PROVIDED MATERIAL
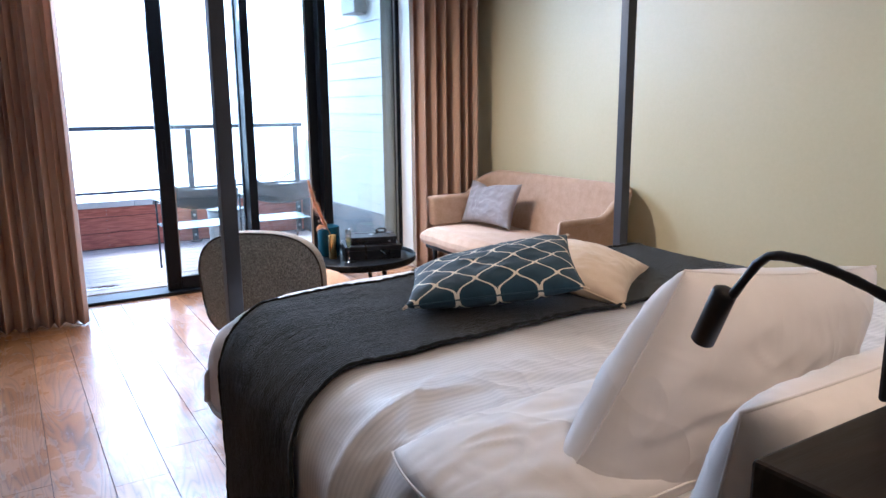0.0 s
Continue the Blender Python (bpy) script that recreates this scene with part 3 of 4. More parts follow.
def across(s):
    """Across the made bed from the near hem (0) over the top to the far hem (1): x, z and the outward normal."""
    hemz = 0.36
    side, arc, top = BZ - BR - hemz, BR * math.pi / 2, BX1 - BX0 - 2 * BR
    d = s * (2 * side + 2 * arc + top)
    if d < side:
        return BX0 - 0.004 * (1 - d / side), hemz + d, (-1, 0)
    d -= side
    if d < arc:
        a = d / BR
        return BX0 + BR - BR * math.cos(a), BZ - BR + BR * math.sin(a), (-math.cos(a), math.sin(a))
    d -= arc
    if d < top:
        return BX0 + BR + d, BZ, (0, 1)
    d -= top
    if d < arc:
        a = d / BR
        return BX1 - BR + BR * math.sin(a), BZ - BR + BR * math.cos(a), (math.sin(a), math.cos(a))
    d -= arc
    return BX1, BZ - BR - d, (1, 0)


def bed_fold(x, y, s):
    f = 0.010 * nz(x * 1.6, y * 1.6, 2.0) + 0.005 * nz(x * 5, y * 5, 5.0)
    head = smooth01((2.66 - y) / 0.35)
    wx, wy = x + 0.08 * nz(x * 3, y * 3, 31.0), y + 0.08 * nz(x * 3, y * 3, 37.0)
    a = 1 - abs(nz((wx * 0.75 - wy * 0.65) * 5.5, (wx + wy) * 1.3, 7.0)) * 2.2
    b = 1 - abs(nz((wx * 0.4 + wy * 0.9) * 7.5, (wx - wy) * 1.6, 17.0)) * 2.2
    f += head * (0.009 * max(0.0, a) ** 4 + 0.007 * max(0.0, b) ** 4 + 0.006 * nz(x * 2.4, y * 2.4, 41.0))
    if s < 0.44:
        k = smooth01((0.44 - s) / 0.24)
        c = 1 - abs(nz(y * 4.2 + 0.5 * s, s * 1.5, 11.0)) * 2.0
        f += k * (0.012 * nz(y * 6.5, s * 3, 11.0) + head * (0.022 * max(0.0, c) ** 2 + 0.012 * nz(y * 12.0 + 2 * s, s * 2, 19.0)))
    return f


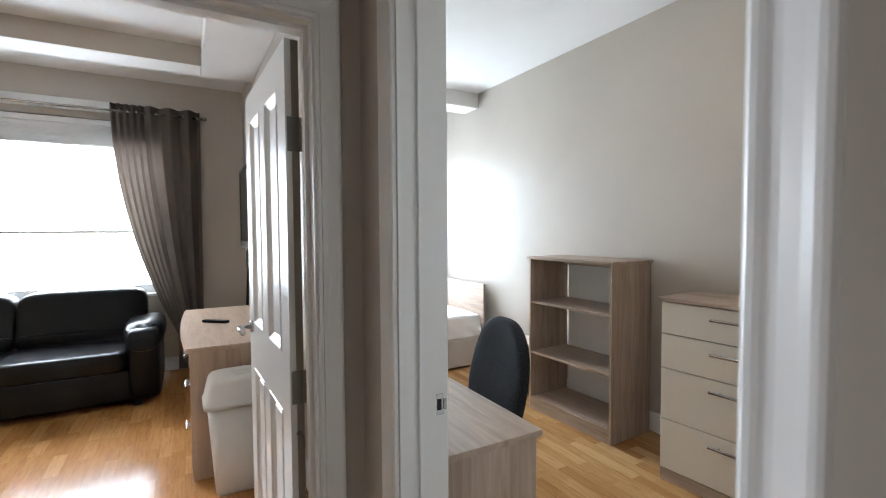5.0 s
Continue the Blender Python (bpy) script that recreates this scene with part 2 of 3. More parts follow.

YOUR GOAL
Each line that holds the word "parts" is to be copied.

RESPONSE TO THE EXERCISE
Continue the Blender Python (bpy) script that recreates this scene with part 3 of 4. More parts follow.
Continue the Blender Python (bpy) script that recreates this scene with part 2 of 3. More parts follow.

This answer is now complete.